Annoncé en 2017, le projet de gazoduc East Med n’a pourtant pas beaucoup avancé en l’espace d’un an. Voulu par l’Union Européenne pour s’émanciper de la Russie en ce qui concerne l’approvisionnement en gaz, le gazoduc East Med représente une formidable opportunité énergétique, porté notamment par la découverte récente du plus grand gisement gazier en Méditerranée, au large de l’Egypte. Mais sa construction se heurte aux tensions politiques, et son avenir demeure incertain.
Depuis la découverte des gisements gaziers au large de Chypre et d’Israël, de nombreux forages exploratoires ont été lancés en méditerranée orientale. Le potentiel énergétique de la région serait très important, et il pourrait représenter une alternative viable à l’importation du gaz de Russie. L’hypothèse s’est vérifiée en août 2015, lorsque le gouvernement égyptien a officiellement annoncé la découverte d’un gisement gazier au large des côtes égyptiennes. Ce gisement baptisé Zohr représenterait, selon les experts chargés des estimations, 850 milliards de mètres cubes de gaz. Un chiffre vertigineux qui fait de Zohr le plus grand gisement de gaz naturel en mer Méditerranée.
Face à cette nouvelle opportunité énergétique, le gouvernement égyptien a été très rapide pour faire entrer le gisement en production : il a été inauguré fin janvier 2018. D’où la nécessité pour l’Union Européenne d’avancer rapidement sur le projet de gazoduc East Med : avec l’étendue des réserves gazières en Méditerranée, l’Europe pourrait rééquilibrer ses achats de gaz (elle importe 66% du gaz naturel qu’elle consomme) en limitant ses importations en provenance de Russie (39% du gaz consommé par l’Europe provient de Russie).
Après plusieurs mois de négociations, l’Italie, la Grèce, Chypre et Israël ont signé un accord de coopération énergétique le 5 décembre 2017 afin de lancer la construction d’un tout nouveau gazoduc. Ce projet, baptisé East Med, doit approvisionner l’Union Européenne en gaz provenant des gisements de la Méditerranée orientale.
Dans le détail, le projet de gazoduc East Med représente un pipeline de 1 900 km de longueur, dont 1 300 km offshore. Son tracé a été pensé pour relier les différents gisements gaziers stratégiques de la région, notamment le gisement Leviathan en Israël et le gisement Aphrodite au large de Chypre. Il possèdera également une connexion avec le gazoduc Poseidon (qui fait déjà le lien entre la Grèce et l’Italie). Au total, le gazoduc East Med devra permettre de transporter jusqu’à 16 milliards de mètres cubes de gaz vers l’Union Européenne.
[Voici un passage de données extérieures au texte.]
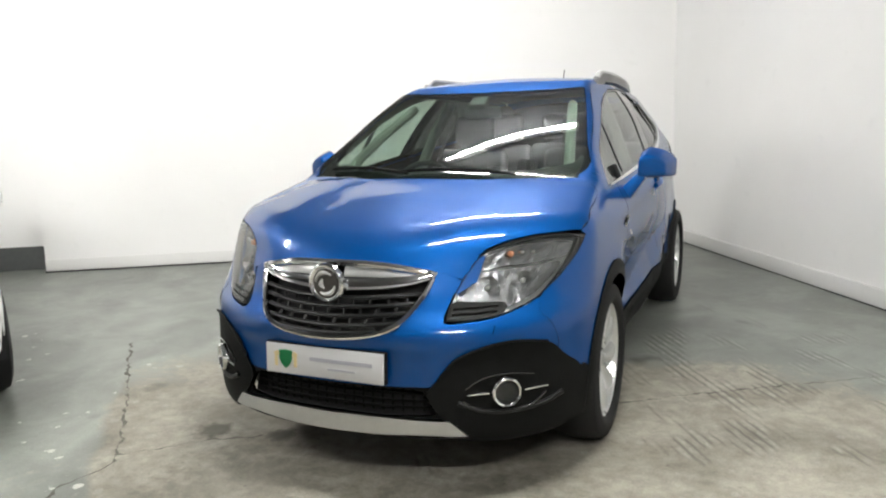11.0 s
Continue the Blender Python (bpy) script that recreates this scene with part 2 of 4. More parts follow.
    near = math_node(t, "ADD", math_node(t, "MULTIPLY_ADD", away.outputs["Value"], -.60, .22), math_node(t, "MULTIPLY_ADD", patch.outputs[0], 7.0, -3.5))
    zone = ramp_node(t, near, (.1, 0.0), (.65, 1.0)).outputs[0]
    crest = math_node(t, "MULTIPLY", ramp_node(t, ribs.outputs[1], (.55, 0.0), (.85, 1.0)).outputs[0], ramp_node(t, dash.outputs[0], (.48, 0.0), (.60, 1.0)).outputs[0])
    lines = math_node(t, "MULTIPLY", ribs.outputs[1], zone)
    groove = math_node(t, "MULTIPLY", ramp_node(t, ribs.outputs[1], (.08, 1.0), (.32, 0.0)).outputs[0], zone)
    col = mix_color(t, math_node(t, "MULTIPLY", groove, .68), col, (.10, .096, .08))
    col = mix_color(t, math_node(t, "MULTIPLY", math_node(t, "MULTIPLY", crest, zone), .42), col, (.50, .485, .43))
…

Pour cela, il faut d’abord que l’accord intergouvernemental soit signé, ce qui pourrait intervenir courant 2018.
Mais ces ressources gazières sont désormais au coeur d’une lutte économique et politique. A Chypre, où deux administrations se côtoient avec difficultés, le sujet est devenu très sensible. Ce sont les autorités chypriotes grecques qui ont lancé les forages exploratoires dans la région pour identifier les gisements de gaz en Méditerranée orientale. Une décision unilatérale qui a aussitôt rencontré l’hostilité de l’administration chypriote turque, qui voit d’un mauvais oeil l’accaparement des ressources naturelles par l’administration grecque de l’île.
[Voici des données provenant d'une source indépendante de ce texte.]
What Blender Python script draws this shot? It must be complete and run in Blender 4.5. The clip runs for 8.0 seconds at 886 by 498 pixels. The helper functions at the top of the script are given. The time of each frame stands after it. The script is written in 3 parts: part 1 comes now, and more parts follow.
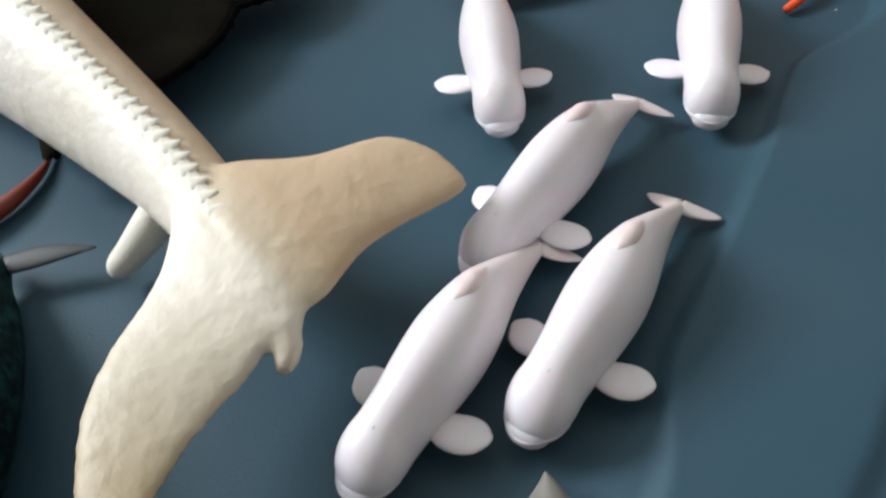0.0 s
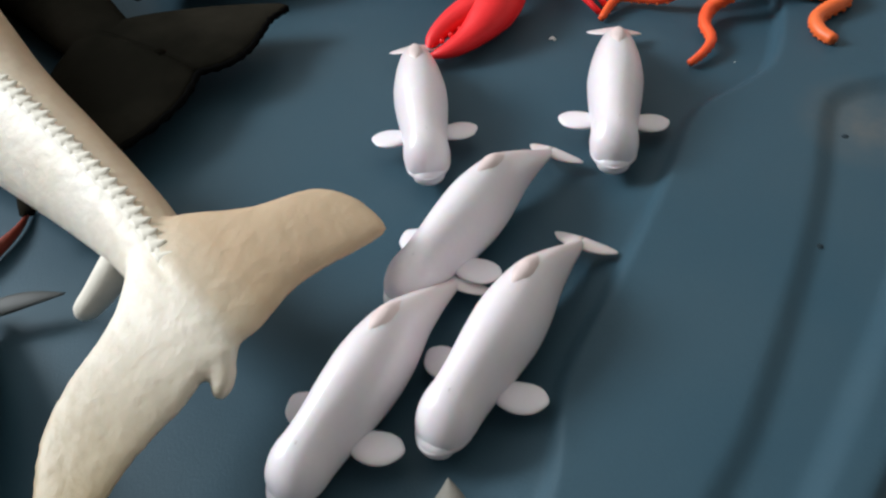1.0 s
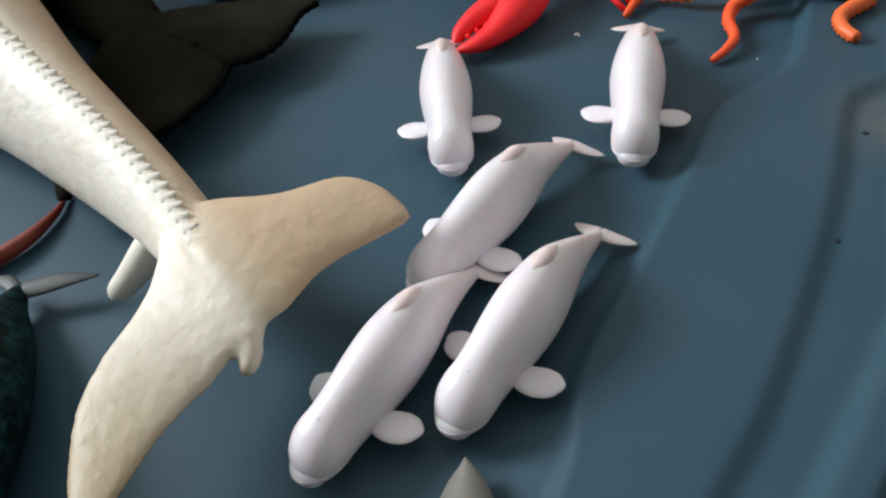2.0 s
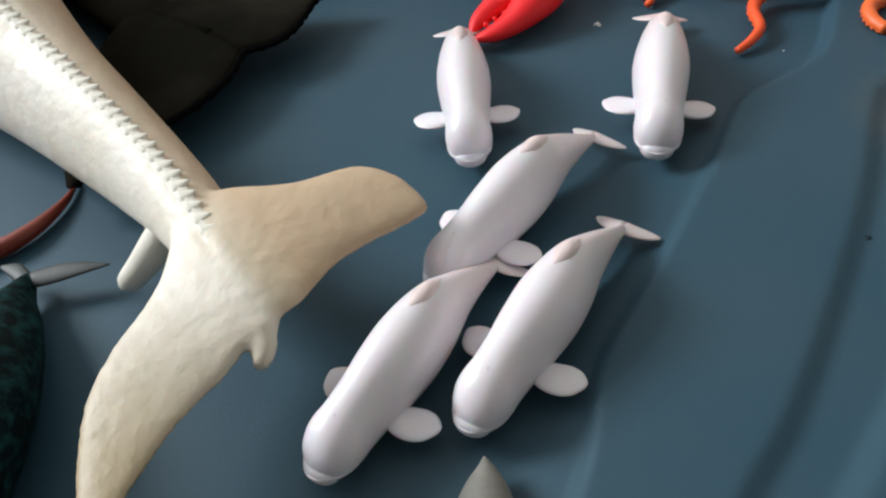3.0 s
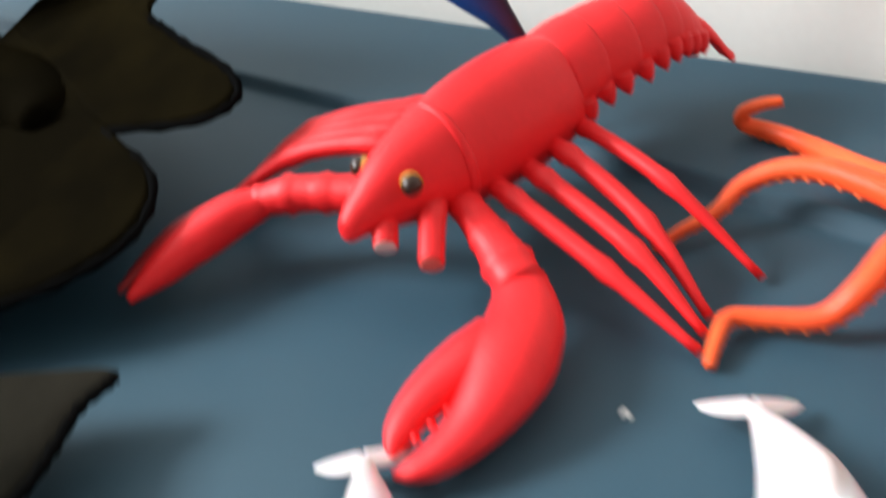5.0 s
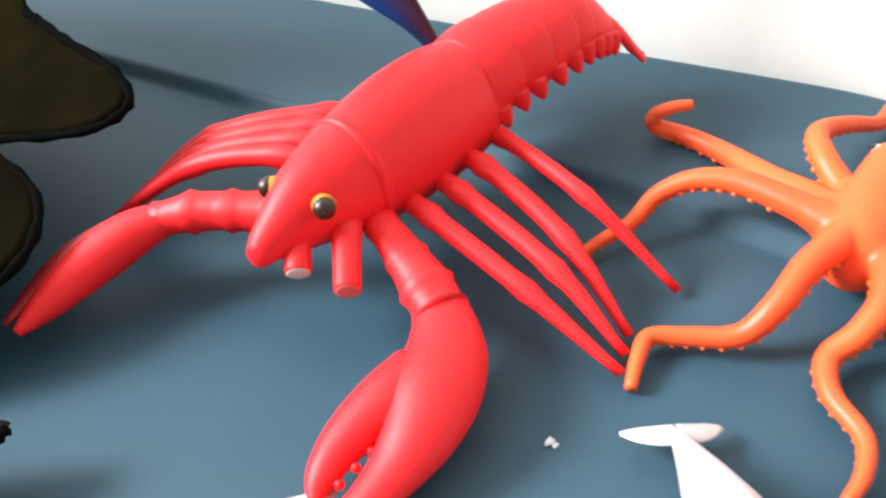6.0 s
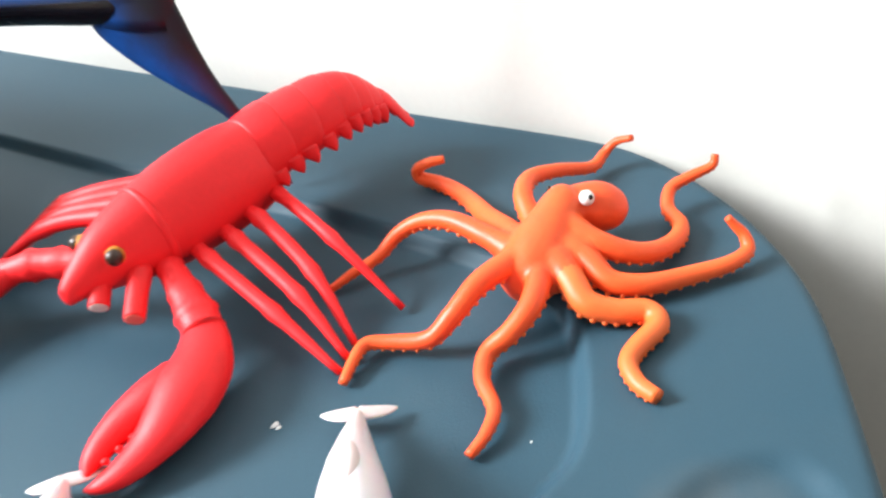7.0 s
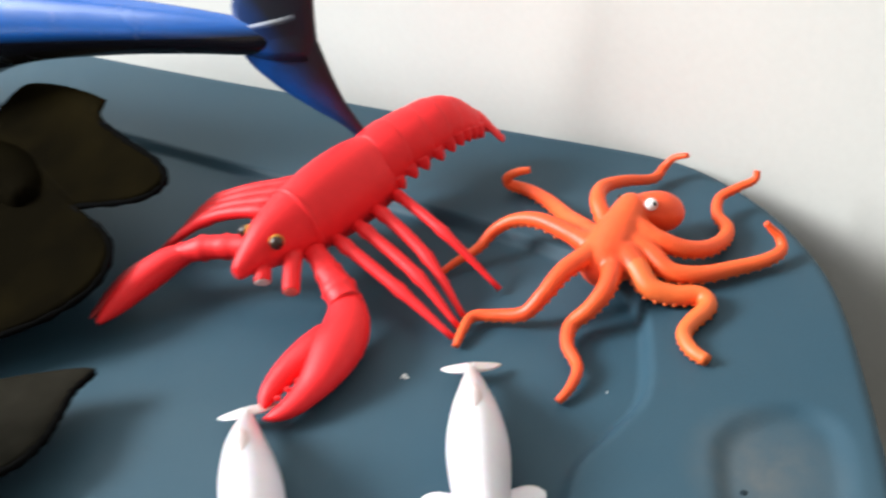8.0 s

Début mai 2018, Mustafa Akinci, le président chypriote grec, a une nouvelle fois critiqué le projet de gazoduc East Med en s’opposant à une exploitation des ressources gazières qui ne serait qu’au profit du gouvernement chypriote grec. Selon lui, l’exploitation devrait être conjointe, et le tracé du gazoduc devrait être modifié afin de passer par la Turquie. Une prise de position soutenue par le gouvernement turque, très intéressé par l’exploitation des ressources gazières de la région. L’arbitre du projet East Med risque donc d’être l’Union Européenne, qui est sensée financer les 6 milliards d’euros du projet de gazoduc pour assurer sa mise en service à l’horizon 2025.